■ Problem to solve:
From the listing below, pull out every line where the string "given" appears.
start Data section
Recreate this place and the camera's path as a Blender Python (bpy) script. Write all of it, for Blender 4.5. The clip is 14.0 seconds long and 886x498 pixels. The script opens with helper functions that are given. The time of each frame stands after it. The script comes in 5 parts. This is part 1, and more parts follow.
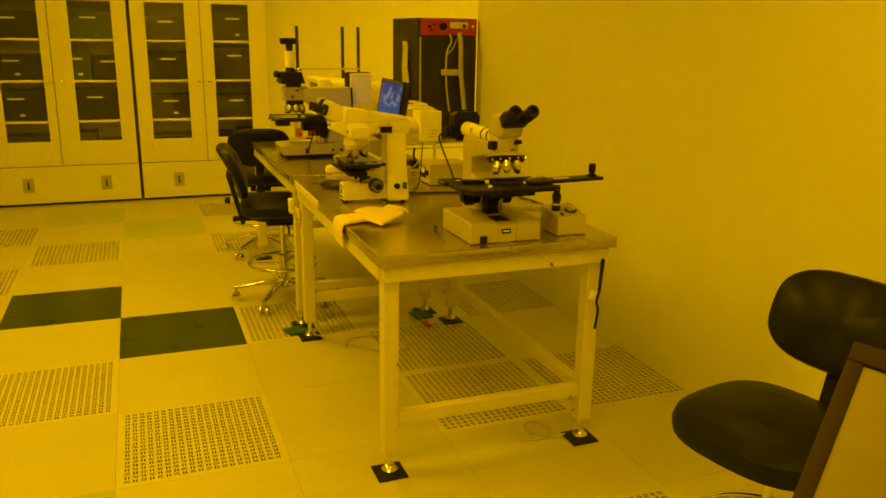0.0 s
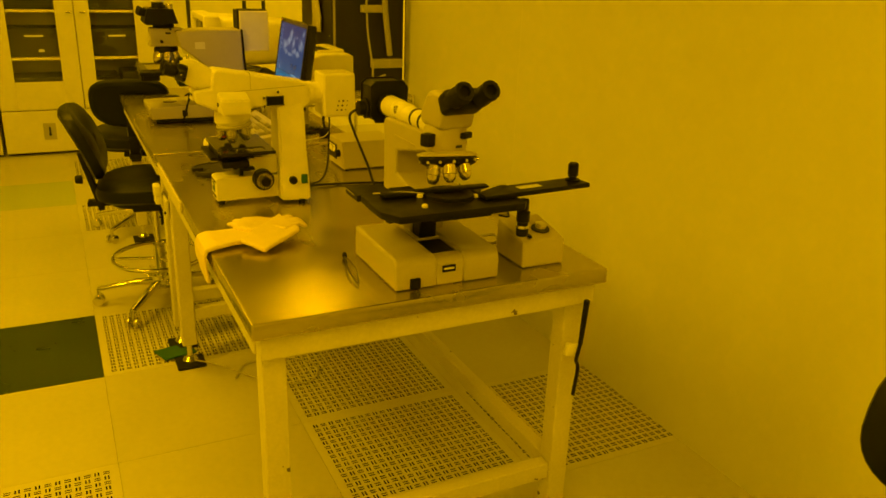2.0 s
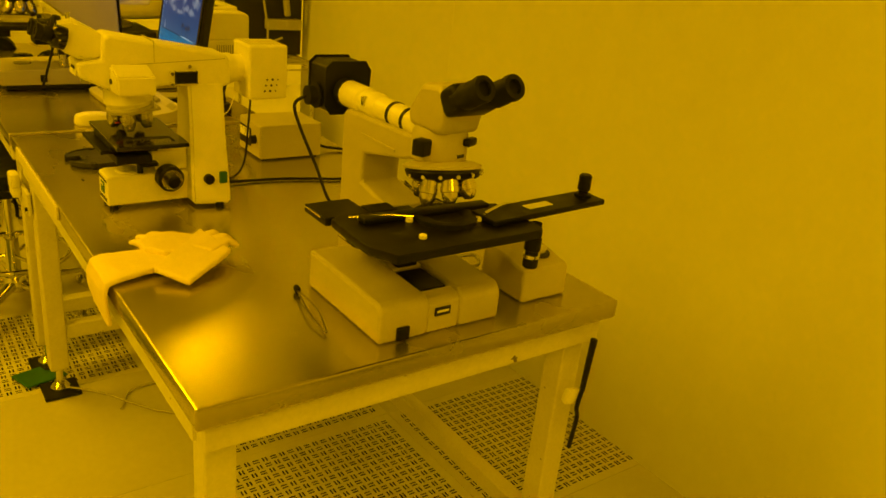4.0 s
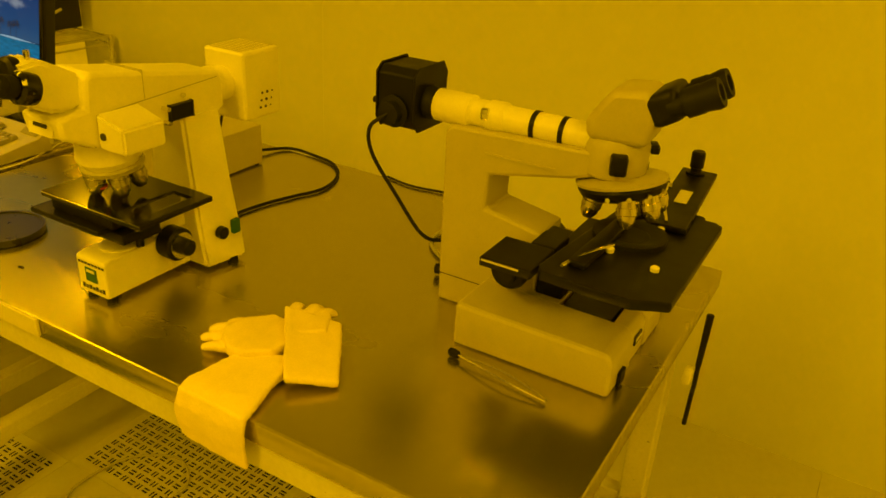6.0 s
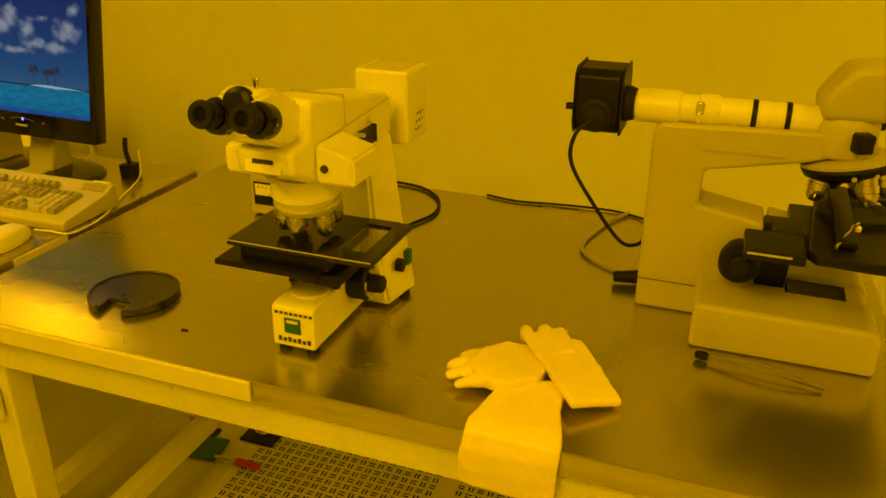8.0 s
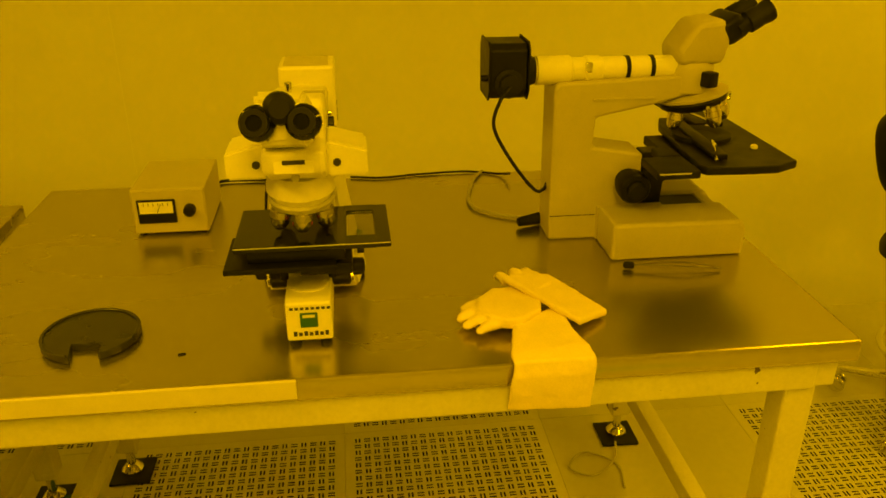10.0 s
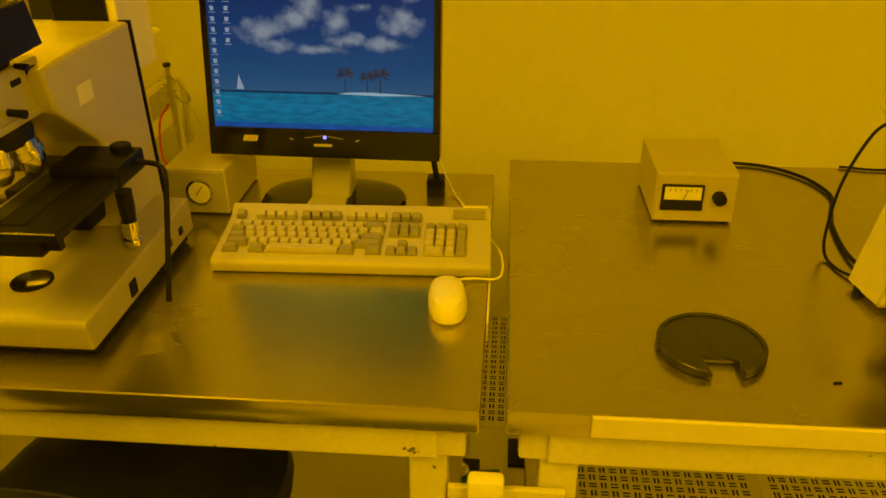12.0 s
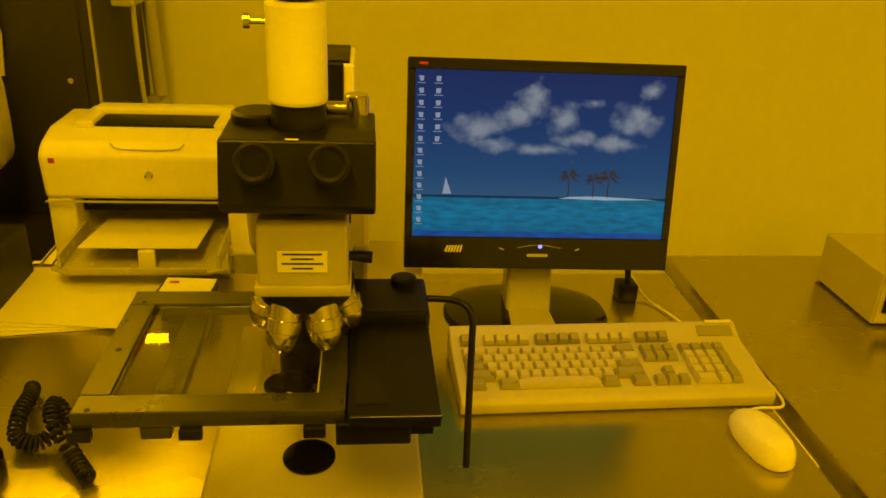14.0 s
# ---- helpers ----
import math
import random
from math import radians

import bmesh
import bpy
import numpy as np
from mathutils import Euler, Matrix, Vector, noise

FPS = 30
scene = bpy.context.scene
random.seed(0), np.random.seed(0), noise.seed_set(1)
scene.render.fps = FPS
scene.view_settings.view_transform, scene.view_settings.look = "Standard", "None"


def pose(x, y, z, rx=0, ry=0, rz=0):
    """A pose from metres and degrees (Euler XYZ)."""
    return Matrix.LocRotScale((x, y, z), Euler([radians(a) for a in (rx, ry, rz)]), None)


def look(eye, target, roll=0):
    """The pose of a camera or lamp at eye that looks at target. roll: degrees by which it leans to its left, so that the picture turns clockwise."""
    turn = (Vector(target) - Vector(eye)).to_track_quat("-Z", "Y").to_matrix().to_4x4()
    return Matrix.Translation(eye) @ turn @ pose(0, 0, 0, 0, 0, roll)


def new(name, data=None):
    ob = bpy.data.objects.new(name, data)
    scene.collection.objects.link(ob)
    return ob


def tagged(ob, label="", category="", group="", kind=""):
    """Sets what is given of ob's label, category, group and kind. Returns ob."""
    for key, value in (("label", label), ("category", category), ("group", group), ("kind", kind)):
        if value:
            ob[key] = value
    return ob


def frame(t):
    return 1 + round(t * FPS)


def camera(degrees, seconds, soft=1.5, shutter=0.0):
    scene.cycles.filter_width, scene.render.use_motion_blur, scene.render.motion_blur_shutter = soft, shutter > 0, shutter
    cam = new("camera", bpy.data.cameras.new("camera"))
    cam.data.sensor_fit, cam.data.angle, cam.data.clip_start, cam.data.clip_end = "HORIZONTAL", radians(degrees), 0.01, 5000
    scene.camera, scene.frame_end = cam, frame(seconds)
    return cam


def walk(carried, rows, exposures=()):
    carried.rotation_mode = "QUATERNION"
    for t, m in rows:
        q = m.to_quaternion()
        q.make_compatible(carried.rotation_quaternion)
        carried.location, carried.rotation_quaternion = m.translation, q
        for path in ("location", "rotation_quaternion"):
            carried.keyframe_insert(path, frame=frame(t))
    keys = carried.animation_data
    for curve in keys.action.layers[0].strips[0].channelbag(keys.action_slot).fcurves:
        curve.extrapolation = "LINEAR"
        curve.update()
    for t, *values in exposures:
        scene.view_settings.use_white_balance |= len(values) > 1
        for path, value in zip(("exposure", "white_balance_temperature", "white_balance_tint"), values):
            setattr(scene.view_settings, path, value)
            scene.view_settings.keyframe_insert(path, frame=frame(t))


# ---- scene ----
cam = camera(58.3, 14.0, 1.55)
PATH = [
    (0, (0.086, 0.461, 1.548), (0.778, 2.263, 1.027), 0.9),
    (0.5, (0.169, 0.695, 1.557), (0.929, 2.457, 0.992), -0.4),
    (1, (0.247, 0.95, 1.556), (1.113, 2.649, 0.953), 0.1),
    (1.5, (0.329, 1.141, 1.57), (1.274, 2.782, 0.925), 1.2),
    (2, (0.48, 1.361, 1.567), (1.313, 3.046, 0.882), 2.0),
    (2.5, (0.542, 1.503, 1.561), (1.325, 3.195, 0.837), 2.3),
    (3, (0.507, 1.651, 1.551), (1.398, 3.285, 0.818), 4.6),
    (3.5, (0.481, 1.774, 1.55), (1.511, 3.319, 0.806), 5.8),
    (3.7, (0.47, 1.817, 1.541), (1.539, 3.333, 0.794), 6.0),
    (5.8, (0.208, 2.545, 1.565), (1.747, 3.476, 0.691), 3.8),
    (6, (0.128, 2.665, 1.578), (1.697, 3.532, 0.69), 3.6),
    (6.5, (0.088, 2.85, 1.528), (1.595, 3.842, 0.665), 1.0),
    (7, (0.102, 2.999, 1.512), (1.642, 3.976, 0.691), 0.2),
    (7.5, (0.062, 3.103, 1.493), (1.656, 4.002, 0.687), -0.4),
    (8, (-0.062, 3.194, 1.508), (1.662, 3.802, 0.697), 0.8),
    (8.2, (-0.12, 3.225, 1.508), (1.639, 3.707, 0.688), 0.8),
    (10.3, (-0.251, 3.802, 1.535), (1.55, 3.573, 0.695), -0.2),
    (10.5, (-0.237, 3.878, 1.529), (1.556, 3.704, 0.661), -0.1),
    (11, (-0.185, 4.031, 1.509), (1.599, 3.959, 0.608), -1.2),
    (11.5, (-0.099, 4.227, 1.52), (1.676, 4.248, 0.599), -3.0),
    (12, (-0.043, 4.451, 1.524), (1.718, 4.598, 0.587), -0.3),
    (12.5, (-0.04, 4.704, 1.553), (1.739, 4.869, 0.654), -1.4),
    (13, (-0.02, 4.859, 1.565), (1.786, 4.956, 0.711), 1.6),
    (13.2, (0.001, 4.903, 1.562), (1.81, 4.972, 0.712), 1.4),
    (13.5, (0.052, 4.967, 1.555), (1.873, 4.994, 0.727), 1.0),
    (14, (0.175, 5.098, 1.536), (1.99, 4.894, 0.722), 2.8),
]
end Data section
■ Solution to the exercise:
Recreate this place and the camera's path as a Blender Python (bpy) script. Write all of it, for Blender 4.5. The clip is 14.0 seconds long and 886x498 pixels. The script opens with helper functions that are given. The time of each frame stands after it. The script comes in 5 parts. This is part 1, and more parts follow.
    """Sets what is given of ob's label, category, group and kind. Returns ob."""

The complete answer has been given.